According to the Congress, the proposal for RVMs raises significant political concerns, including a lack of clarity around the definition of migrant labourers.
Most opposition parties have decided to oppose the Election Commission’s proposal on remote electronic voting machines or RVMs as it is “sketchy and not concrete”, senior Congress leader Digvijaya Singh said on Sunday.
This decision was announced following a meeting of opposition leaders called by the Congress, including representatives from the Janata Dal (United), Communist Party of India, Communist Party of India (Marxist), National Conference, and the Jharkhand Mukti Morcha.
According to Mr Singh, the proposal for RVMs raises significant political concerns, including a lack of clarity around the definition of migrant labourers.
The meeting, which was held in the Constitution Club in Delhi, took place the day before the Election Commission’s planned demonstration of the RVM prototype for representatives of political parties.
The commission has called the demonstration to showcase the concept of remote EVMs for migrant voters to representatives of political parties.

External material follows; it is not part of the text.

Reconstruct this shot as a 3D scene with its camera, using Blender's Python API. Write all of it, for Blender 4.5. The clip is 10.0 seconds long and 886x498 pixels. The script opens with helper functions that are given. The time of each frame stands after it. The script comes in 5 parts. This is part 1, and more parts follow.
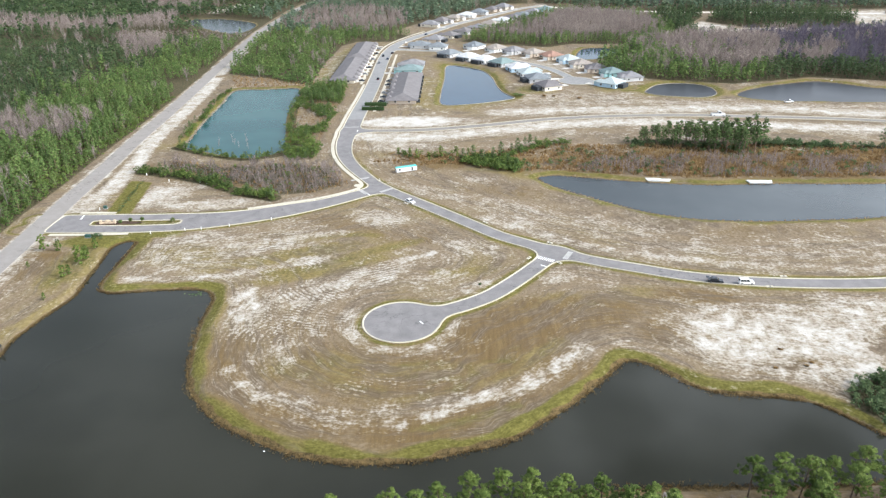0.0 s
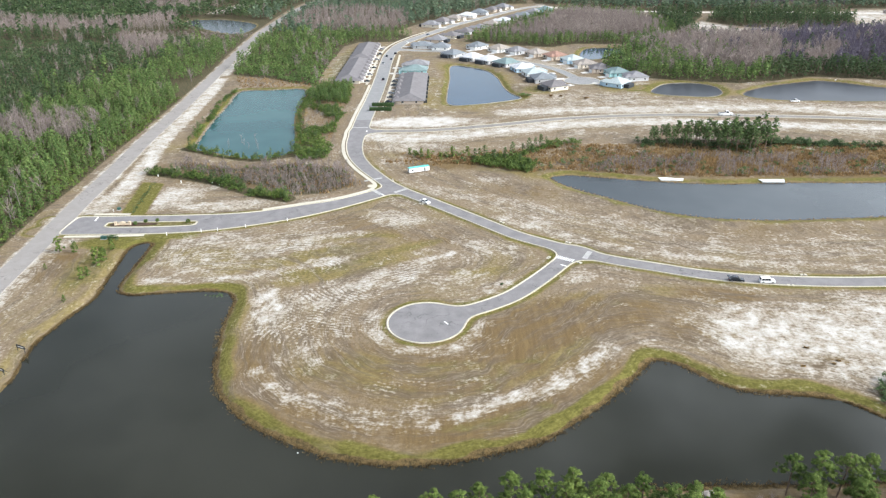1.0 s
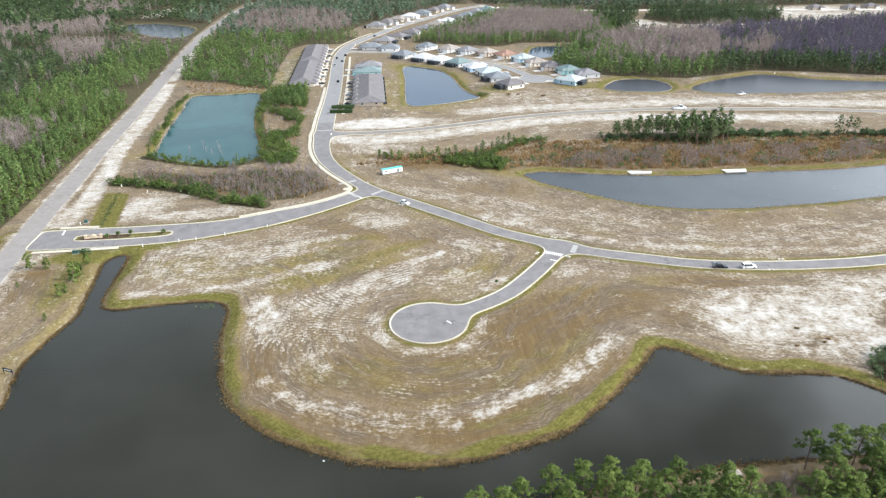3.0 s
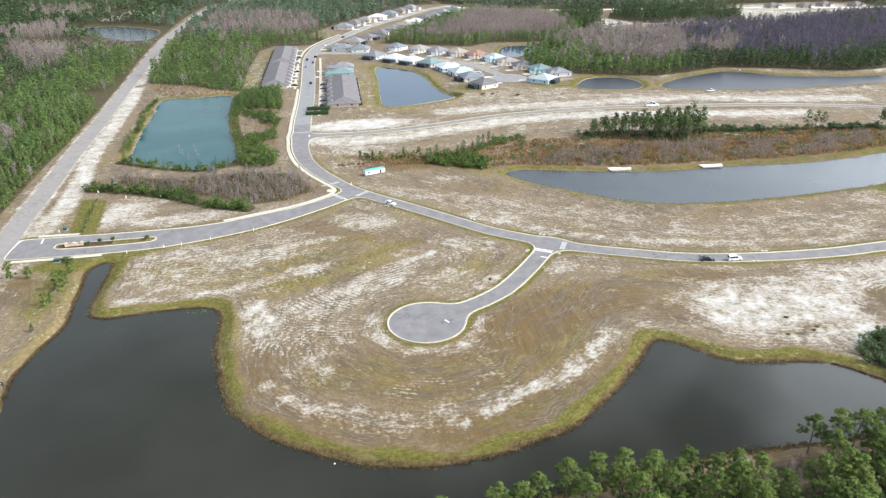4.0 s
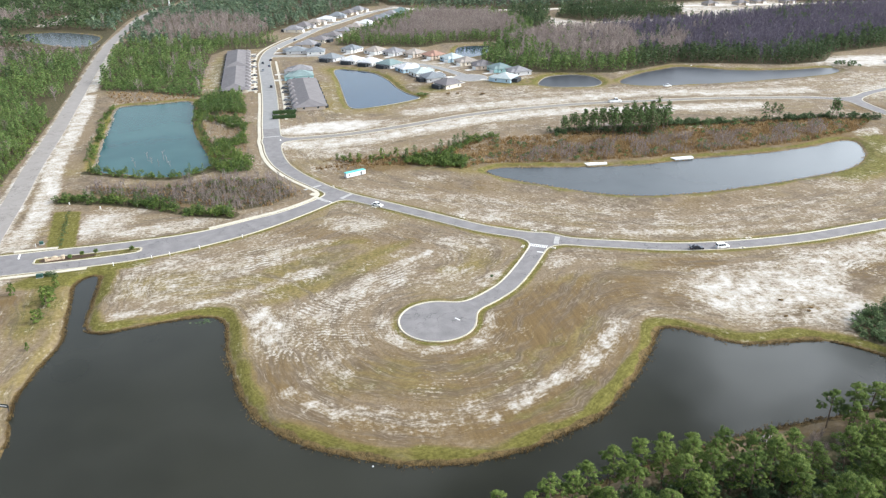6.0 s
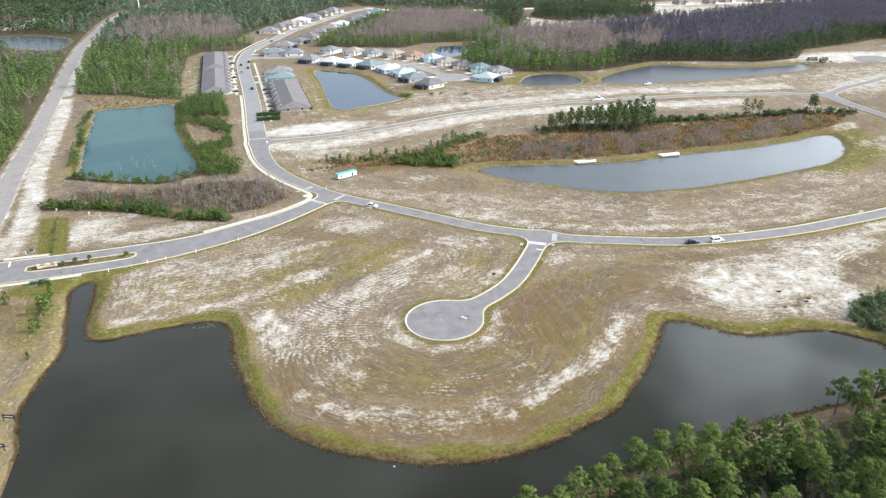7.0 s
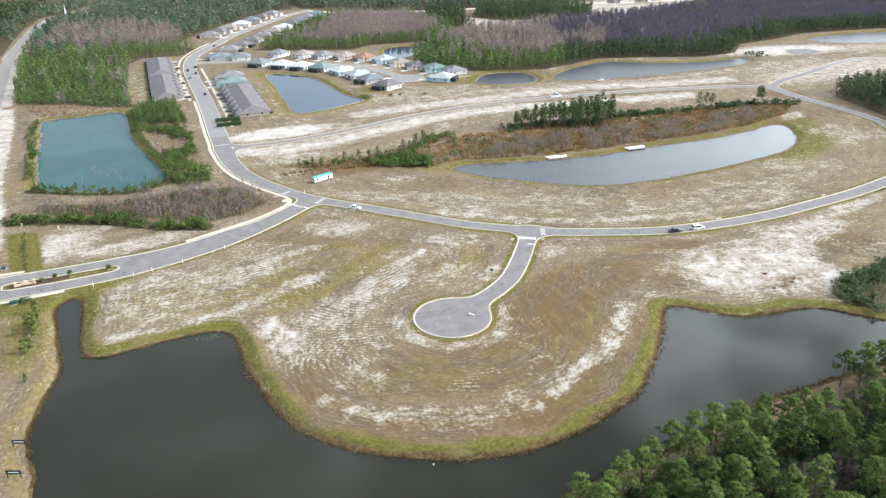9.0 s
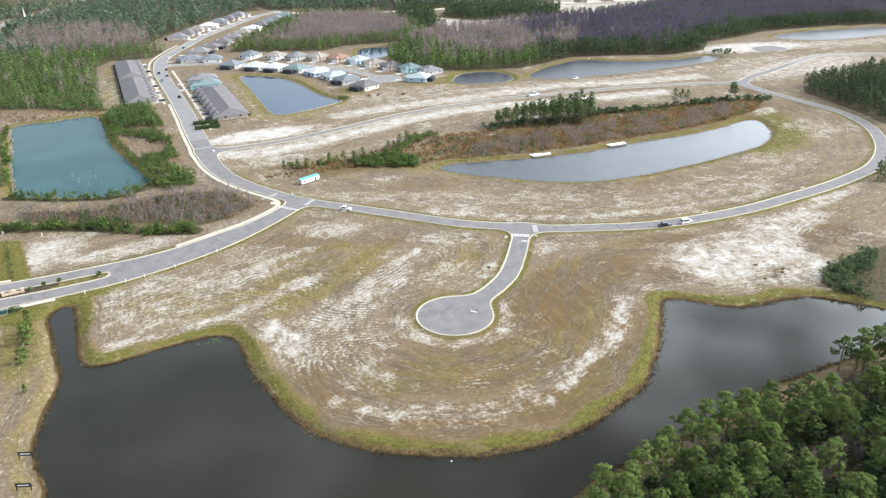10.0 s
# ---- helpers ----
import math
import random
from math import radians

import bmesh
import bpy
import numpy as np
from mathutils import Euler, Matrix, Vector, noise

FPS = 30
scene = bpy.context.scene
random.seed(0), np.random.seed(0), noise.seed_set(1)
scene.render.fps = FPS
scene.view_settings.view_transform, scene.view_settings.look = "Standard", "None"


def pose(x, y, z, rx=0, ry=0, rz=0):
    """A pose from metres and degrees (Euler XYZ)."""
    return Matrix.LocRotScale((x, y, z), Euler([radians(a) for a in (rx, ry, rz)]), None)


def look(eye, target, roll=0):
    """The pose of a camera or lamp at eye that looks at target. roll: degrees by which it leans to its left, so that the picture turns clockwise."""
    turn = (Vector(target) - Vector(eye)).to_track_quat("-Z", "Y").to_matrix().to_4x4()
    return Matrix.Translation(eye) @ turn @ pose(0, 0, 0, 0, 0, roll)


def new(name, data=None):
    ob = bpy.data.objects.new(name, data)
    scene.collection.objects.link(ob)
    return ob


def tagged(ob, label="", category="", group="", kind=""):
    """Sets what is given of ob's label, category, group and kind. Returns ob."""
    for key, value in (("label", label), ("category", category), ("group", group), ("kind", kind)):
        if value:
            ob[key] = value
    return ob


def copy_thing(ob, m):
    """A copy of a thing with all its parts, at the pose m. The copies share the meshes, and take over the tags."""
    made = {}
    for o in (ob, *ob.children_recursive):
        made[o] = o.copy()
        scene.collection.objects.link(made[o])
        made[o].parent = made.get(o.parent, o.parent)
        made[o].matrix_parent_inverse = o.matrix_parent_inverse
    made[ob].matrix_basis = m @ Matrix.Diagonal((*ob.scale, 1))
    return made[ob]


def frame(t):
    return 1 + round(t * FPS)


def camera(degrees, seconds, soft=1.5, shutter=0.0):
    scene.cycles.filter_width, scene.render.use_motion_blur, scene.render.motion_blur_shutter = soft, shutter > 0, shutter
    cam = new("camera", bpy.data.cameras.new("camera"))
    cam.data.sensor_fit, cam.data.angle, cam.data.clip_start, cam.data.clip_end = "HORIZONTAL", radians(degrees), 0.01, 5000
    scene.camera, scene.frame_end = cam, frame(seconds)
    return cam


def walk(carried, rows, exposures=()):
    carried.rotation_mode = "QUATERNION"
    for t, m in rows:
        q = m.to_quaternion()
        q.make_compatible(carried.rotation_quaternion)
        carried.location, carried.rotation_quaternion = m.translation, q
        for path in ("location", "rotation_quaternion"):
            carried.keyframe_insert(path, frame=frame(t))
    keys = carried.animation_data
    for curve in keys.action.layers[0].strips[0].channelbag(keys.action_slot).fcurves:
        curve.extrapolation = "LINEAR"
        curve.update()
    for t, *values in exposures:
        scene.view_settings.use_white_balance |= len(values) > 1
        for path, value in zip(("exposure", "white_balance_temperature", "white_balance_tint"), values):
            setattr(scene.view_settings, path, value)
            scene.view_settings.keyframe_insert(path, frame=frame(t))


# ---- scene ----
cam = camera(63.9, 10.0, 1.3)
PATH = [
    (0, (0.362, 0.049, 111.841), (0.331, 1.858, 110.988), -0.7),
    (0.5, (-4.302, 0.129, 111.813), (-4.325, 1.938, 110.96), -0.7),
    (1, (-8.958, 0.195, 111.786), (-8.971, 2.004, 110.934), -0.7),
    (1.5, (-13.633, 0.264, 111.751), (-13.619, 2.073, 110.899), -0.7),
    (2, (-18.338, 0.349, 111.716), (-18.275, 2.157, 110.864), -0.7),
    (2.5, (-23.091, 0.553, 111.674), (-22.978, 2.359, 110.822), -0.7),
    (4, (-37.486, 1.548, 111.445), (-37.223, 3.339, 110.594), -0.7),
    (4.5, (-42.36, 2.061, 111.377), (-42.052, 3.844, 110.526), -0.7),
    (5, (-47.282, 2.715, 111.327), (-46.933, 4.491, 110.476), -0.8),
    (5.5, (-52.262, 3.581, 111.271), (-51.876, 5.35, 110.421), -0.8),
    (7, (-67.323, 6.746, 110.98), (-66.822, 8.487, 110.131), -0.8),
    (7.5, (-72.426, 8.033, 110.903), (-71.886, 9.762, 110.055), -0.9),
    (8, (-77.525, 9.508, 110.807), (-76.946, 11.224, 109.959), -0.9),
    (8.5, (-82.629, 11.069, 110.684), (-82.005, 12.769, 109.837), -0.9),
    (9, (-87.688, 12.689, 110.577), (-87.015, 14.371, 109.73), -0.9),
    (9.5, (-92.704, 14.395, 110.511), (-91.986, 16.058, 109.664), -0.9),
    (10, (-97.728, 16.185, 110.461), (-96.968, 17.829, 109.614), -0.9),
]
walk(cam, [(t, look(eye, target, roll)) for t, eye, target, roll in PATH], [(0, -0.17, 5980, 8.0), (10, -0.17, 5980, 8.0)])

# ---- sky and sun ----
SUN_AZ, SUN_EL = -14.0, 40.0          # degrees from +x towards +y; height over the horizon
world = bpy.data.worlds.new("sky")
scene.world = world
world.use_nodes = True
wn = world.node_tree.nodes
wl = world.node_tree.links
sky = wn.new("ShaderNodeTexSky")
sky.sky_type = "NISHITA"
sky.sun_disc = False
sky.sun_elevation = radians(SUN_EL)
sky.sun_rotation = radians(90 - SUN_AZ)
sky.air_density, sky.dust_density, sky.ozone_density = 1.2, 4.5, 1.0
# broken cloud cover, seen only in the water
wtc = wn.new("ShaderNodeTexCoord")
wsep = wn.new("ShaderNodeSeparateXYZ")
wl.new(wtc.outputs["Generated"], wsep.inputs[0])
wz = wn.new("ShaderNodeMath"); wz.operation = "MAXIMUM"; wz.inputs[1].default_value = 0.06
wl.new(wsep.outputs["Z"], wz.inputs[0])
wdiv = wn.new("ShaderNodeVectorMath"); wdiv.operation = "DIVIDE"
wl.new(wtc.outputs["Generated"], wdiv.inputs[0]); wl.new(wz.outputs[0], wdiv.inputs[1])
wno = wn.new("ShaderNodeTexNoise"); wno.inputs["Scale"].default_value = 2.3; wno.inputs["Detail"].default_value = 6
woff = wn.new("ShaderNodeVectorMath"); woff.operation = "ADD"; woff.inputs[1].default_value = (4.5, 1.6, 0)
wl.new(wdiv.outputs[0], woff.inputs[0]); wl.new(woff.outputs[0], wno.inputs["Vector"])
wra = wn.new("ShaderNodeValToRGB")
wra.color_ramp.elements[0].position, wra.color_ramp.elements[1].position = 0.03, 0.24
wra.color_ramp.elements[1].color = (1, 1, 1, 1)
wlow = wn.new("ShaderNodeMath"); wlow.operation = "MULTIPLY_ADD"; wlow.inputs[1].default_value = -0.6
wl.new(wsep.outputs["Z"], wlow.inputs[0]); wl.new(wno.outputs["Fac"], wlow.inputs[2])     # thicker towards the horizon
wl.new(wlow.outputs[0], wra.inputs[0])
wmix = wn.new("ShaderNodeMix"); wmix.data_type = "RGBA"
wl.new(wra.outputs[0], wmix.inputs[0]); wl.new(sky.outputs[0], wmix.inputs[6])
wadd = wn.new("ShaderNodeMix"); wadd.data_type = "RGBA"; wadd.blend_type = "ADD"; wadd.inputs[0].default_value = 1.0
wl.new(sky.outputs[0], wadd.inputs[6])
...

During the meeting, opposition parties discussed the questions they would raise to the commission about RVMs.
It was decided that the Election Commission’s response to these questions would be collectively considered later, and opposition parties would take a joint stance on the issue, Mr Singh said.
Although the Samajwadi Party and Nationalist Congress Party were not present at the meeting, they had conveyed their solidarity with the opposition’s stance, the Congress leader added.
In a major move that it said would increase voter participation, the election authority on December 29 had said it has developed a prototype of a remote electronic voting machine for migrant voters within the country and invited political parties for a demonstration.
If implemented, migrant voters will not need to travel to their home districts to exercise their franchise.
Flagging concerns in an initial statement, the Congress had said the Election Commission should first allay the opposition’s apprehension about the misuse of electronic voting machines or EVMs before extending their application, which “would seriously undermine trust” in the electoral system.